Born in Lucca, at an early age he entered the Dominican Order. He was distinguished for piety, and his intense application to study, for which reasons he won the respect and warm friendship of St. Thomas Aquinas. He was not only his disciple, but also his confidant and confessor. In 1272 he accompanied St. Thomas from Rome to Naples where he still was in 1274, when the news of his master's death at Fossa Nuova reached him. He was elected prior of the convent of his native city in 1288. At Naples (1294), he took an active part in the public demonstration which was made to prevent Pope Celestine V from resigning.
In 1301 he was elected Prior of Santa Maria Novella at Florence. Later he removed to Avignon where he was chaplain for nine years (1309-18) to Cardinal Patrasso, Bishop of Albano, and after the Cardinal's death in 1311 to his fellow-religious Cardinal William of Bayonne.

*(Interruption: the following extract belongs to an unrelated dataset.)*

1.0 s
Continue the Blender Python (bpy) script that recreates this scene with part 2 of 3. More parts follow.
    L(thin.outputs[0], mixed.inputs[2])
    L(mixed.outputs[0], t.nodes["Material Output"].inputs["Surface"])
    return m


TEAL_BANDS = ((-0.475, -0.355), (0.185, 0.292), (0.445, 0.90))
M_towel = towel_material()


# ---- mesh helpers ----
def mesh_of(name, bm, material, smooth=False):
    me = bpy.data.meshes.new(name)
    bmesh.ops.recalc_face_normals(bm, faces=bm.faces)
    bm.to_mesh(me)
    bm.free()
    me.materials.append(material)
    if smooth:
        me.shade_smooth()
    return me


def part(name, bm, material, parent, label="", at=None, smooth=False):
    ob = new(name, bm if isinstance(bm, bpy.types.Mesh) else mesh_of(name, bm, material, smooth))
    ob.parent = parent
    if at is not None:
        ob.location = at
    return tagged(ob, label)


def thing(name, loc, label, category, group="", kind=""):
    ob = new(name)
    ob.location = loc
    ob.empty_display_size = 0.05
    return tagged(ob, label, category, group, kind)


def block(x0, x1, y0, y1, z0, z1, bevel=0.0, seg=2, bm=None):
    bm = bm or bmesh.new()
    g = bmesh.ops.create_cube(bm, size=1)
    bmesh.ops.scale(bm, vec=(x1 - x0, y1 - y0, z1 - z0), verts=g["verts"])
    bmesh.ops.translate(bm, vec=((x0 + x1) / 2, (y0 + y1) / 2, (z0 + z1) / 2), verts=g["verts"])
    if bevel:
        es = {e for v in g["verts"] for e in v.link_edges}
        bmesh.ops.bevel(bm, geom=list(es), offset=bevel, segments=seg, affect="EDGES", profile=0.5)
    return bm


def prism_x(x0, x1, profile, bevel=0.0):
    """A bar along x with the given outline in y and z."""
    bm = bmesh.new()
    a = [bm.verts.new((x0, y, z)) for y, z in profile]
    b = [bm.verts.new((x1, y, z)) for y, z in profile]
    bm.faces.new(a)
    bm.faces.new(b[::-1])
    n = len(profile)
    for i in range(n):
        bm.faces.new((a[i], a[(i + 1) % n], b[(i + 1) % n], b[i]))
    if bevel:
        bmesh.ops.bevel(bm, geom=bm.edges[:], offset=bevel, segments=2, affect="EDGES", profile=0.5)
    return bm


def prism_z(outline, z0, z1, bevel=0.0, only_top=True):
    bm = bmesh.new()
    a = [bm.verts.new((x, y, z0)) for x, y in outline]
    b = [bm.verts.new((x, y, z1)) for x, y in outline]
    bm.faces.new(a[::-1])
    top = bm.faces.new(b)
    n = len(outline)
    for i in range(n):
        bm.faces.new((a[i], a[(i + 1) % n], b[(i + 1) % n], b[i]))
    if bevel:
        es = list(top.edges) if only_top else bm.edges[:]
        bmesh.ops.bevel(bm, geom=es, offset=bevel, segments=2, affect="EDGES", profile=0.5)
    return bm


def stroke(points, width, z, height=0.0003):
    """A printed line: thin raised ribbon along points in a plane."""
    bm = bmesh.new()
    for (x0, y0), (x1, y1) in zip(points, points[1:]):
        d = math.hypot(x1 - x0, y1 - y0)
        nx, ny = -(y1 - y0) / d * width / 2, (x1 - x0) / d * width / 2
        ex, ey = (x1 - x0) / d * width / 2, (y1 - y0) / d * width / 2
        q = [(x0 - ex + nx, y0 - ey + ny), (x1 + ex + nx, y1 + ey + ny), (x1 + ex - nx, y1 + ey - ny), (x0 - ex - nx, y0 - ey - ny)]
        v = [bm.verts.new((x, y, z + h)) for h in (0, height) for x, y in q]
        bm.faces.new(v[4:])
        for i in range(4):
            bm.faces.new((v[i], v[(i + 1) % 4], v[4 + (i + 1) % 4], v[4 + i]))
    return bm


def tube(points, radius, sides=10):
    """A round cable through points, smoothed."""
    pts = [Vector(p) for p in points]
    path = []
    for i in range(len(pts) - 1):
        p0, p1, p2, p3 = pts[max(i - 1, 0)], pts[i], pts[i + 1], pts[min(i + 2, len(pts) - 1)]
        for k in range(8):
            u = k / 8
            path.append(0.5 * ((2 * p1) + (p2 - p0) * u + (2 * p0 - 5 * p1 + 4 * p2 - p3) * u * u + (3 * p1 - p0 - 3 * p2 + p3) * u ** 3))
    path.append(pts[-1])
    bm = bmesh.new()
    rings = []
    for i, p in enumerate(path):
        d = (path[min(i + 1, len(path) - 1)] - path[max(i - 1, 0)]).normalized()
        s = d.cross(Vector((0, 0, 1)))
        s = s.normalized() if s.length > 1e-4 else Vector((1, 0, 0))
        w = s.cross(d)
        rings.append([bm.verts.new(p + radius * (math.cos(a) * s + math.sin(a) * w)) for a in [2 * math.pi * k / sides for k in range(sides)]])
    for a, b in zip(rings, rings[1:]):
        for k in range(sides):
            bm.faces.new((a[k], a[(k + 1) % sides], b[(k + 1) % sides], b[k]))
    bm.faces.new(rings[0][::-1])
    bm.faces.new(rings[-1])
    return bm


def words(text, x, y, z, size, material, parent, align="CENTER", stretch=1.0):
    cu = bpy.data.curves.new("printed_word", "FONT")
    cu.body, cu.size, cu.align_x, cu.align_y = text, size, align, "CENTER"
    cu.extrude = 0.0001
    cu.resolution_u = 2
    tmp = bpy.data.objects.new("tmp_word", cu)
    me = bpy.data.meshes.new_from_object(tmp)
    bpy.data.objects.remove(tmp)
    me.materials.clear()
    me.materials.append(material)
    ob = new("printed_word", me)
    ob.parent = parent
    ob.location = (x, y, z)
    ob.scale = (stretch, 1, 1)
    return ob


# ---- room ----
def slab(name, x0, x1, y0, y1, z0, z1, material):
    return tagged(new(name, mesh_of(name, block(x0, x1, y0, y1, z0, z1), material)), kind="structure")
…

Jacques Échard affirms that he was the close friend and often the confessor of John XXII, who appointed him Bishop of Torcello, March 15, 1318. A conflict with the Patriarch of Grado concerning the appointment of an abbess of St. Anthony's at Torcello led to his excommunication in 1321, and exile. In 1323 he made peace with the patriarch, returned to his see, and died there in 1327.
He also wrote a Historia Tripartita known only from his own references and citations. The Extract[us] de chronico Fr. Ptolomaei de Luca and the Excerpta ex chronicis Fr. Ptolomaei are no longer considered original works by separate authors, but are extracts from the Historia Ecclesiastica Nova by some unknown compiler who lived after the death of Bartholomew. He is also well known for his completion of the De Regimine Principum, which Aquinas had been unable to finish before his death. This was no small task, for the share of Bartholomew begins with the sixth chapter of the second book and includes the third and fourth books (vol. XVI, in the Parma, 1865, edition of St. Thomas). Though he does not follow the order of the saint, yet his treatment is clear and logical.

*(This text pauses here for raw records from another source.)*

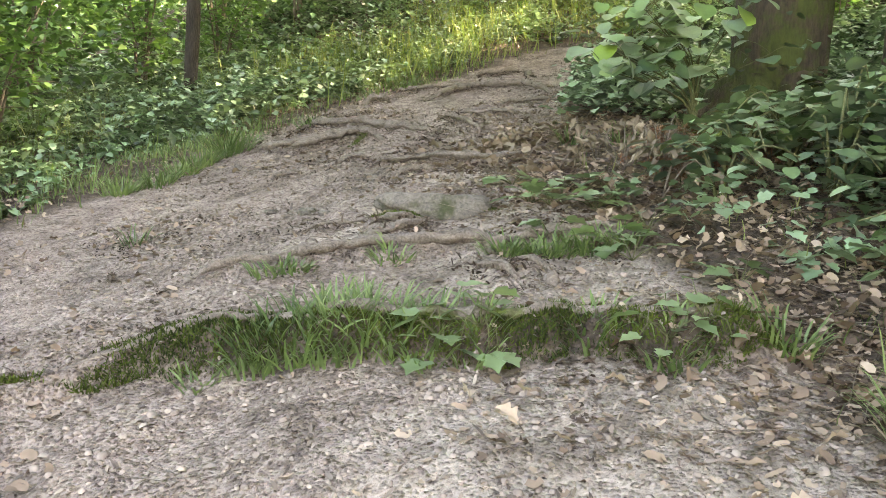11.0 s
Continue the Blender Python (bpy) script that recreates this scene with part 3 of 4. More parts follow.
# left bank
x, y = spots(13000, -4.5, 9, -1, 21)
o, s = off_path(x, y)
x1, y1 = keep(x, y, np.where((s < 0) & (o > np.maximum(.12, np.where(y > 10.5, .7, .15) + .7 * value_noise(x, y, .6))) & (o < 2.8), clumped(x, y), 0))
o1, _ = off_path(x1, y1)
herbs("left_bank_herbs", x1, y1, np.where(y1 > 10.5, .12 + .14 * smooth(.5, 1.6, o1), .24 + .3 * smooth(.1, .9, o1)), .078, 15, HERB, "dense knee-high green herbs along the path", HERB_LEAF)
x, y = spots(10000, -4.5, 9, -1, 21)
o, s = off_path(x, y)
x1, y1 = keep(x, y, np.where((s < 0) & (o > np.maximum(.15, np.where(y > 10.5, 1.05, .3) + .7 * value_noise(x, y, .6))) & (o < 3), clumped(x, y, .6), 0))
o1, _ = off_path(x1, y1)
herbs("left_bank_brambles", x1, y1, np.where(y1 > 10.5, .34, .34 + .35 * smooth(.1, 1.0, o1)), .07, 14, SHEEN_HERB, "bramble and nettle leaves on the bank", LOBED, .6)
x, y = spots(120000, -4.5, 10, -1, 21.5)
o, s = off_path(x, y)
x1, y1 = keep(x, y, np.where((s < 0) & (o > -.01), np.exp(-((o - .35) / np.where(y > 10, 1.0, .5)) ** 2) * (o > .02) * np.clip(np.where(y > 10, -.02, .3) + 2.2 * value_noise(x + 31, y + 17, .45), .02, 1), 0))
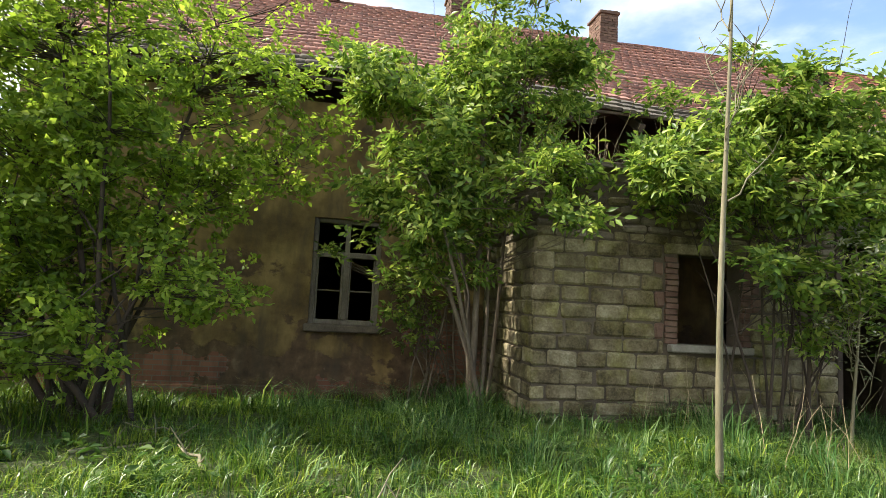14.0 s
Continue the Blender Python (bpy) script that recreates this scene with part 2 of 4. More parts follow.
TILE_RED = tile_material("red_clay_tile", (0.30, 0.13, 0.096), (0.21, 0.105, 0.085), (0.36, 0.172, 0.125), (0.235, 0.17, 0.145))
TILE_ORANGE = tile_material("orange_clay_tile", (0.40, 0.15, 0.09), (0.265, 0.11, 0.075), (0.47, 0.215, 0.127), (0.31, 0.205, 0.155))
TILE_DARK = tile_material("mossy_grey_tile", (0.075, 0.058, 0.045), (0.04, 0.033, 0.026), (0.115, 0.095, 0.072), (0.15, 0.14, 0.09))
TILE_BARN = tile_material("grey_brown_barn_tile", (0.135, 0.118, 0.108), (0.095, 0.085, 0.079), (0.185, 0.16, 0.145), (0.16, 0.15, 0.135))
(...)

A work on the Hexaemeron by him was published by Masetti in 1880. With a few exceptions, the writings of Bartholomew have always been held in high esteem. He showed great care in verifying his statements. The lives of the Avignon popes were written from original documents under his hands and were controlled by the statements of eyewitnesses. His acceptance of fables now exploded, e.g. the Popess Joan, must be attributed to the uncritical temper of his time.